Data change detection can be used for many purposes, such as auditing, handling concurrency issues and tracking content changes/manipulation. There is no need to add columns, add triggers, or create a side table in which to track deleted rows or to store change tracking information if columns cannot be added to the user tables. You do not have to develop a custom solution. In this article I will discuss two mechanisms for data capture and tracking data changes. Another two will be discussed in my next article. Two mechanisms for data capture and tracking data changes are:
ROWVERSION
ROWVERSION is just an incrementing number and does not store date/time. Each database has a counter that increments for every insert, update or delete operation performed on a table. A table can have only one ROWVERSION column. This is a mechanism provided by SQL Server for version-stamping of rows. Let's see an example of how ROWVERSION works.
Create a table with one of the column data type as ROWVERSION. Use the following code snippet to make the table:
--Create a test table
CREATE TABLE RowVersionExample
(
Id INT IDENTITY (1,1),
EmployeeName VARCHAR(50),
City VARCHAR(50),
VersionData ROWVERSION
)
GO
--Insert some test data
INSERT INTO RowVersionExample (EmployeeName,City)
SELECT 'John','Boston' UNION ALL
SELECT 'Tim','London' UNION ALL
SELECT 'Robert','New York' UNION ALL
SELECT 'Jim','Orlando'
GO
Now use SELECT statement to have a look at the ROWVERSION values.

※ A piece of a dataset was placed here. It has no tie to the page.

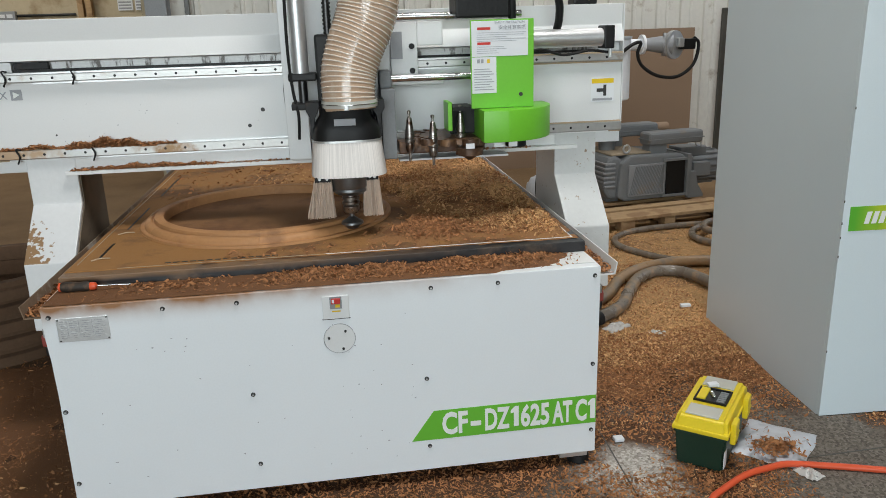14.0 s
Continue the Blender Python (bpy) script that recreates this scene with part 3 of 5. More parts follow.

Let us update one of the records, and then have a look at the value of the VersionData column.
--Modify some data,
UPDATE RowVersionExample
SET City = 'Paris'
WHERE EmployeeName = 'Robert';
GO
--Check RowVersions
SELECT * FROM RowVersionExample
GO
OUTPUT:
You can see in the above image, the VersionData column has changed for the updated record, since ROWVERSION detects changes. But what happens if you run the preceding query again.
--FALSE UPDATE SCENARIO:
--Update the record value with itself and
--then check the RowVersion
UPDATE RowVersionExample
SET City = 'Paris'
WHERE EmployeeName = 'Robert';
GO
SELECT * FROM RowVersionExample
GO
OUTPUT:
False updates also change the ROWVERSION. So it fails to identify if the data actually changed. So its not a good choice for keys. This problem is removed by CHECKSUM. Let's discuss, how CHECKSUM works.
CHECKSUM
In the above example, one of the limitations with ROWVERSION is the detection of "real" data changes. CHECKSUM is a builtin function that returns the checksum value over the row of a table. It is just a hash value generated over given arguments. Use the following code snippet to make the table:
--Create a test table
CREATE TABLE CHECKSUMExample
(
Id INT IDENTITY (1,1),
EmployeeName VARCHAR(50),
City VARCHAR(50),
CHECKSUMVALUE AS CHECKSUM (EmployeeName,City)
)
GO
--Insert some test data
INSERT INTO CHECKSUMExample (EmployeeName,City)
SELECT 'John','Boston' UNION ALL
SELECT 'Tim','London' UNION ALL
SELECT 'Robert','New York' UNION ALL
SELECT 'Jim','Orlando'
GO
Now use a SELECT statement to have a look at the CHECKSUM values.
Let us update one of the records, and then have a look at the value of the CHECKSUMVALUE column. Use the following code snippet:
UPDATE CHECKSUMExample
SET City = 'Paris'
WHERE EmployeeName = 'Robert';
GO
SELECT * FROM CHECKSUMExample
GO
OUTPUT:
You can see in the above image, the CHECKSUMVALUE column has changed for the updated record, since CHECKSUM detects data modifications. But what happens if you run the preceding query again?
--Update the record value with itself
--Check CHECKSUMVALUE column
UPDATE CHECKSUMExample
SET City = 'Paris'
WHERE EmployeeName = 'Robert';
GO
SELECT * FROM CHECKSUMExample
GO
OUTPUT:
CHECKSUM is actually able to distinguish between an actual data change and a false data change. So this method can be used to track data changes.